Water is a chemical compound created of oxygen and hydrogen atoms. It can be changed into liquid, vapor or solid states, more commonly known as liquid, steam or ice. Scientists believe that the hydrogen used to make water was formed in the
original Big Bang of the universe ten to twenty billion years ago. When stars were exploded, water was sent into space as a gas.
This gas was attracted by the early earth. Fortunately for the earth, the atmosphere was also strong enough to keep the water. Perhaps some water was also created by volcanic action here on the early earth which sent into the atmosphere hot water
vapor as steam. Whatever the source of water, most scientists feel that the
existing supply on earth is finite and can’t be replenished without greater amounts of energy than science is capable of at present. If we destroy it, we can’t make more.

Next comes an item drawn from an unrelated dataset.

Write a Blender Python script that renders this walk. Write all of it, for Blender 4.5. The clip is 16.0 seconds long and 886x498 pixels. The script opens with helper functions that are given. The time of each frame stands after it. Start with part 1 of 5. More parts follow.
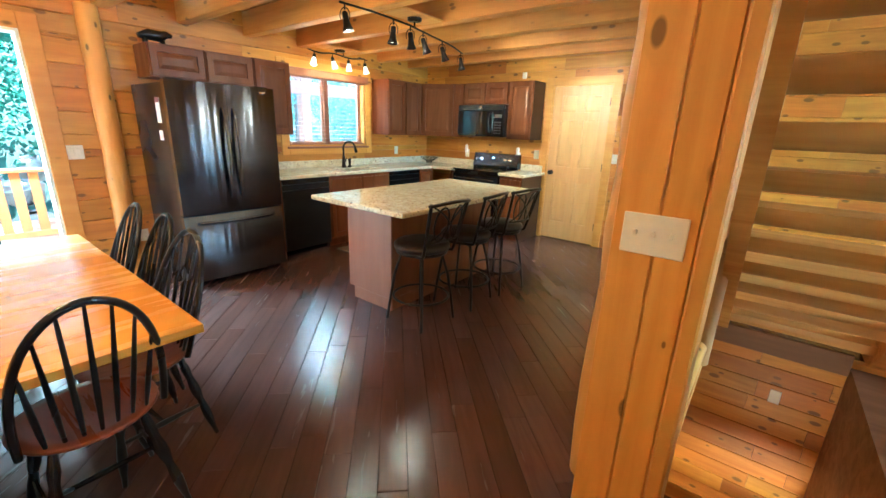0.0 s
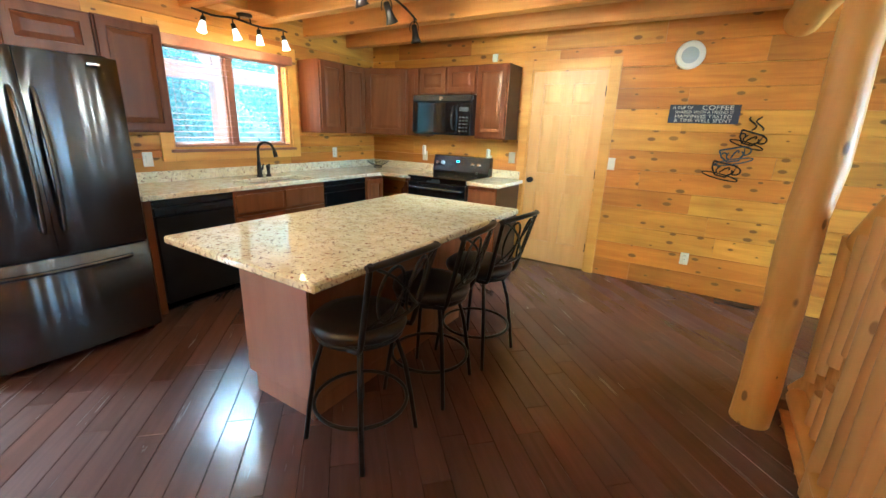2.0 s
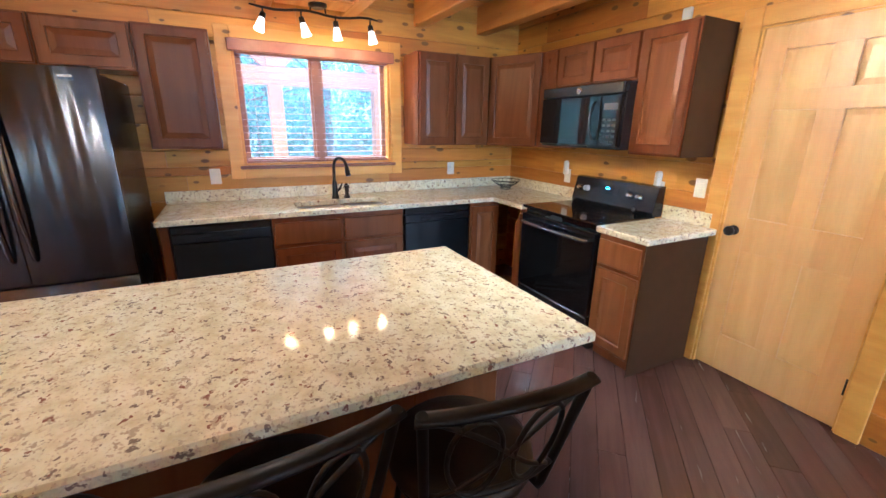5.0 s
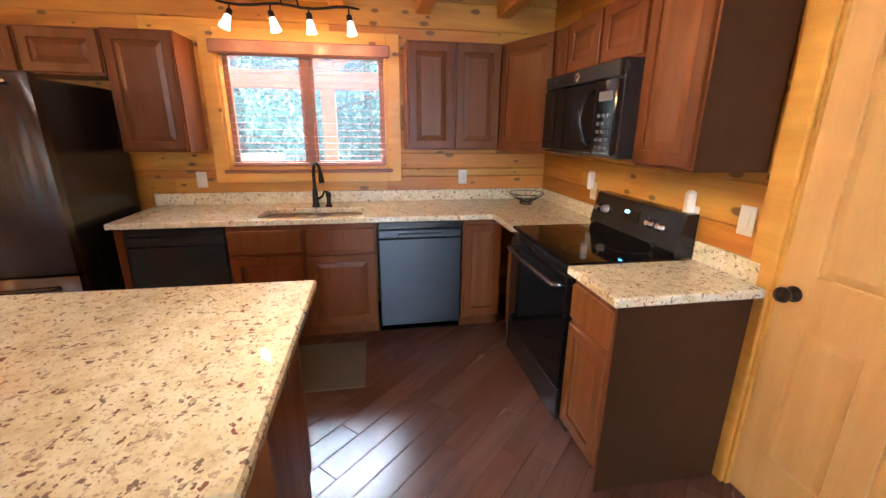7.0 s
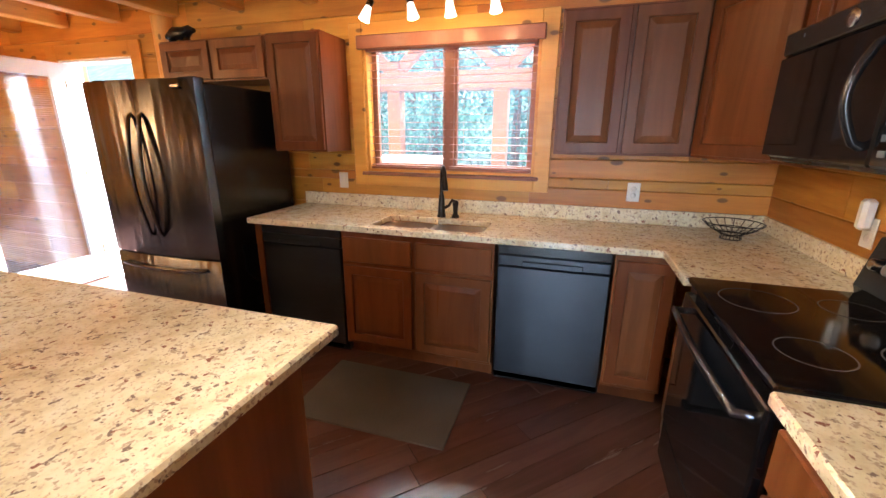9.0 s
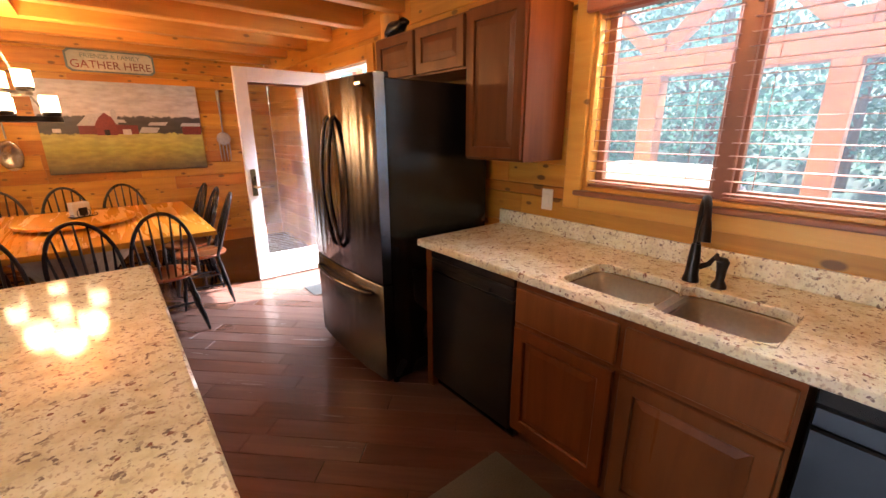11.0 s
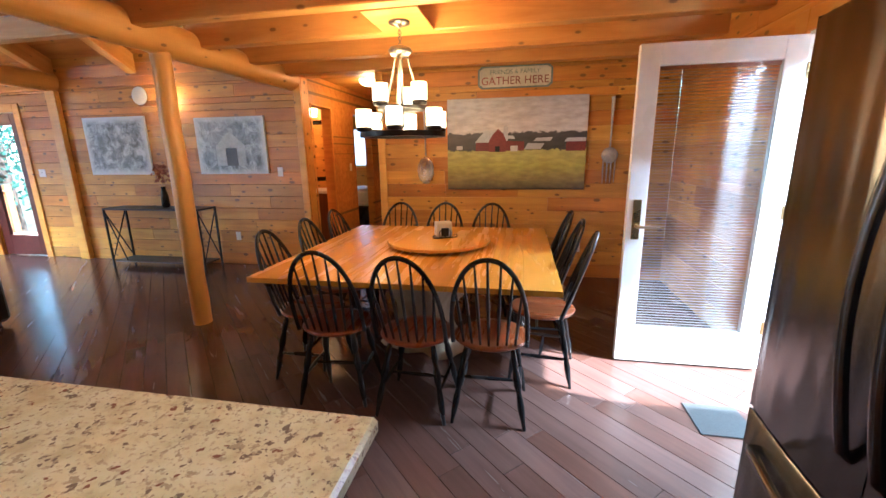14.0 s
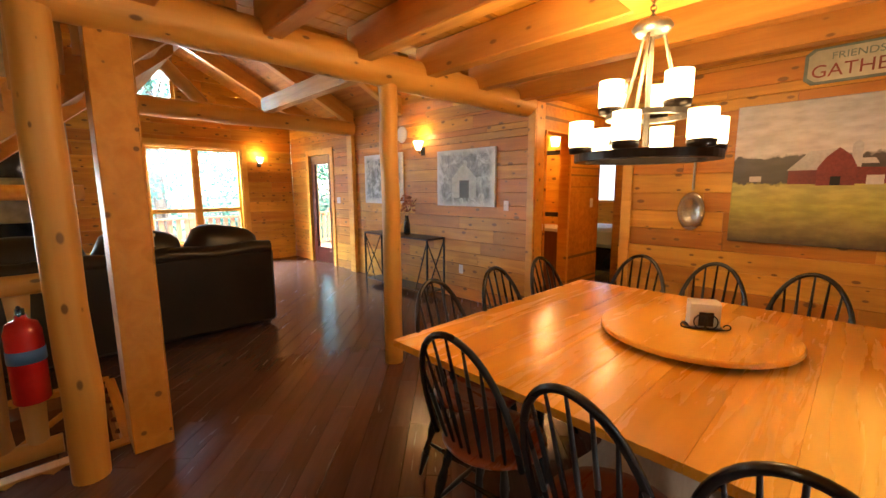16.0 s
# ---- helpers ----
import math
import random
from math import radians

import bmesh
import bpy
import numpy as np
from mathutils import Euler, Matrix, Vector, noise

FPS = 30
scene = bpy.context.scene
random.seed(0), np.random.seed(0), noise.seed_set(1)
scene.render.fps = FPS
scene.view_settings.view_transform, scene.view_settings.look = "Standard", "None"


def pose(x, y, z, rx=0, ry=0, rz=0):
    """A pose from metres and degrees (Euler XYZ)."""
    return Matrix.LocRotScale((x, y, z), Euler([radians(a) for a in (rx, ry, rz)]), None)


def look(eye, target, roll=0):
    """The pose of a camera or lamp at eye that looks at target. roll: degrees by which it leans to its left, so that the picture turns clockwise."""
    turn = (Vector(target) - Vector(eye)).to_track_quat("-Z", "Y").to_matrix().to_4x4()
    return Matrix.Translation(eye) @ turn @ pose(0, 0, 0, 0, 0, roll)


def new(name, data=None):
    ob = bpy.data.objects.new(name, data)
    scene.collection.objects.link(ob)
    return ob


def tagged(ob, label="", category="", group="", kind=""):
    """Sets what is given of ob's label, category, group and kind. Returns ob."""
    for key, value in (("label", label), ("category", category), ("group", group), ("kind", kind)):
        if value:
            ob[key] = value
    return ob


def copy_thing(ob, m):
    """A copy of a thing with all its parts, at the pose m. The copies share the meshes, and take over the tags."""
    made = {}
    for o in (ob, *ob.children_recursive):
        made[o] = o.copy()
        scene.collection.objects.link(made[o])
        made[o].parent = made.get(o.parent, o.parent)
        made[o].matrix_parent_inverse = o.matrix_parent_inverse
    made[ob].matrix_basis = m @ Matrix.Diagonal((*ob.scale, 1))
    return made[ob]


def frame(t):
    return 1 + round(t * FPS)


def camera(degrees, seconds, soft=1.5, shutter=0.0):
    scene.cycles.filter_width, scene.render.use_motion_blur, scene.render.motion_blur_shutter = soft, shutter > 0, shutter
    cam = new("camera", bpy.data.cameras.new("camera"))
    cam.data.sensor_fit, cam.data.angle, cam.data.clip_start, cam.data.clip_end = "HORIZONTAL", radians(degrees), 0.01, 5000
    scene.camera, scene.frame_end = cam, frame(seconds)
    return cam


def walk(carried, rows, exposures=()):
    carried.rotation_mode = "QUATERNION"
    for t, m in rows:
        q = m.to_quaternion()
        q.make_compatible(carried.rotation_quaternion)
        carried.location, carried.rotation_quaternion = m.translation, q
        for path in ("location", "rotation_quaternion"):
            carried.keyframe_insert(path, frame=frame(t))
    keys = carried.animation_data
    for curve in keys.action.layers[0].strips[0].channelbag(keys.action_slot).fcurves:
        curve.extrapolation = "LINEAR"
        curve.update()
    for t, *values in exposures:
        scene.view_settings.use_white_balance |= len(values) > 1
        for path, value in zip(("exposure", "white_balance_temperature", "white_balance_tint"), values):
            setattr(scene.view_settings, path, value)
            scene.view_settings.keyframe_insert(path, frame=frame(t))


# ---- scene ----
cam = camera(95.0, 16.0)
METRES, EYE, TILT, LEAN, TURN = 8.65, 1.43, 0.0, 0.0, 37.1
PATH = [
    (0, (0.297, 0.192, 1.45), (-0.885, 1.703, 0.883), 2.0),
    (0.5, (0.04, 0.434, 1.434), (-1.089, 1.985, 0.868), 2.0),
    (1, (-0.148, 0.702, 1.443), (-1.224, 2.29, 0.877), 2.1),
    (1.5, (-0.343, 0.949, 1.453), (-1.372, 2.565, 0.88), 2.1),
    (2, (-0.48, 1.212, 1.43), (-1.488, 2.844, 0.864), 2.1),
    (2.5, (-0.616, 1.486, 1.421), (-1.64, 3.106, 0.851), 2.2),
    (3, (-0.727, 1.756, 1.419), (-1.847, 3.311, 0.847), 2.1),
    (3.5, (-0.754, 2.034, 1.425), (-2.033, 3.459, 0.85), 2.0),
    (4, (-0.741, 2.362, 1.481), (-2.215, 3.577, 0.888), 1.6),
    (4.2, (-0.736, 2.484, 1.495), (-2.279, 3.612, 0.907), 1.4),
    (6.3, (-0.826, 3.704, 1.501), (-2.656, 4.27, 0.926), 0.6),
    (6.5, (-0.861, 3.824, 1.504), (-2.71, 4.328, 0.932), 0.6),
    (7, (-0.94, 4.107, 1.49), (-2.831, 4.433, 0.927), 0.5),
    (7.5, (-1.053, 4.307, 1.471), (-2.97, 4.426, 0.912), 0.4),
    (8, (-1.218, 4.445, 1.462), (-3.136, 4.332, 0.909), 0.5),
    (8.2, (-1.278, 4.488, 1.456), (-3.19, 4.289, 0.904), 0.5),
    (10.3, (-2.153, 4.444, 1.485), (-3.648, 3.242, 0.921), -0.2),
    (10.5, (-2.241, 4.383, 1.492), (-3.662, 3.095, 0.923), -0.3),
    (11, (-2.449, 4.218, 1.481), (-3.658, 2.726, 0.922), -0.2),
    (11.5, (-2.611, 4.049, 1.482), (-3.59, 2.394, 0.93), -0.2),
    (12, (-2.742, 3.812, 1.466), (-3.464, 2.029, 0.917), -0.3),
    (12.5, (-2.794, 3.577, 1.466), (-3.27, 1.712, 0.923), -0.2),
    (13, (-2.817, 3.323, 1.46), (-3.028, 1.407, 0.927), -0.5),
    (13.5, (-2.788, 3.032, 1.435), (-2.717, 1.098, 0.933), -0.85),
    (14, (-2.794, 2.753, 1.435), (-2.423, 0.842, 0.978), -0.9),
    (14.5, (-2.737, 2.488, 1.442), (-2.071, 0.648, 1.03), -0.6),
    (15, (-2.69, 2.275, 1.447), (-1.728, 0.558, 1.087), -0.6),
    (15.5, (-2.685, 2.035, 1.435), (-1.458, 0.487, 1.125), -0.4),
    (16, (-2.67, 1.799, 1.43), (-1.247, 0.424, 1.141), -0.3),
]
LIGHT = [(0, 4.05, 4800, -13), (2, 4.0, 4800, -12), (4, 3.92, 4150, -6), (6.5, 3.7, 6200, 19), (8, 3.65, 5900, 13), (11, 3.4, 6700, 22), (12.0, 3.3, 7000, 15), (12.5, 3.35, 5900, 7), (13.5, 3.25, 5100, 4), (14.5, 3.1, 5600, 5), (15.1, 3.05, 7200, 10), (16, 3.15, 6600, 4)]
walk(cam, [(t, look(eye, target, roll)) for t, eye, target, roll in PATH], LIGHT)
SKY, SUN, LAMP, DAYW, GLOW = 0.15, 5.0, 3.1, 1.35, 0.2

# ---- world, sun and large lights ----
world = bpy.data.worlds.new("sky")
scene.world = world
world.use_nodes = True
wn = world.node_tree
sky = wn.nodes.new("ShaderNodeTexSky")
sky.sky_type = "NISHITA"
sky.sun_disc = False
sky.sun_elevation = radians(43)
sky.sun_rotation = radians(-77)
sky.air_density = 1.2
wn.nodes["Background"].inputs["Strength"].default_value = SKY
wn.links.new(sky.outputs["Color"], wn.nodes["Background"].inputs["Color"])

sun_data = bpy.data.lights.new("sun", "SUN")
sun_data.energy, sun_data.angle, sun_data.color = SUN, radians(0.6), (1.0, 0.96, 0.90)
sun = new("sun", sun_data)
sun.matrix_world = look((-20, 4.6, 19.4), (0, 0, 0))


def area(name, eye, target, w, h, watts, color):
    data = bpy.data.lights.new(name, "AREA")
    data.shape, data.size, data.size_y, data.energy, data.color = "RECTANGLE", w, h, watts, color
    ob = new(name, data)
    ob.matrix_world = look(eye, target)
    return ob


def bulb(name, at, watts, color, radius=0.03):
    data = bpy.data.lights.new(name, "POINT")
    data.energy, data.color, data.shadow_soft_size = watts, color, radius
    ob = new(name, data)
    ob.location = at
    return ob


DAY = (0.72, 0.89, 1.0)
WARM = (1.0, 0.56, 0.21)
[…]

The resident water on earth has a water cycle. It evaporates from oceans leaving the salt of the seas behind. It forms clouds and that accumulated fresh water then rains. Following that the water runs off the land and back into the seas.
Water covers 71 percent of the earth’s surface. Of this. 96 percent is in the oceans and about two percent is in groundwater. Two more percent is in ice and the rest is in the atmosphere. Only 2.5 percent of this water is fresh and almost 99 percent of that is in ice or underground, not easily available to animals. Less that .3 percent is in rivers and lakes and the atmosphere. A tiny bit more is carried in plants and animal bodies. Here’s another interesting fact. About 70 percent of the small portion of the water on earth that is drinkable by animals is used in human agriculture including animals raised by humans to be eaten. Wildlife doesn’t have much left to drink, does it?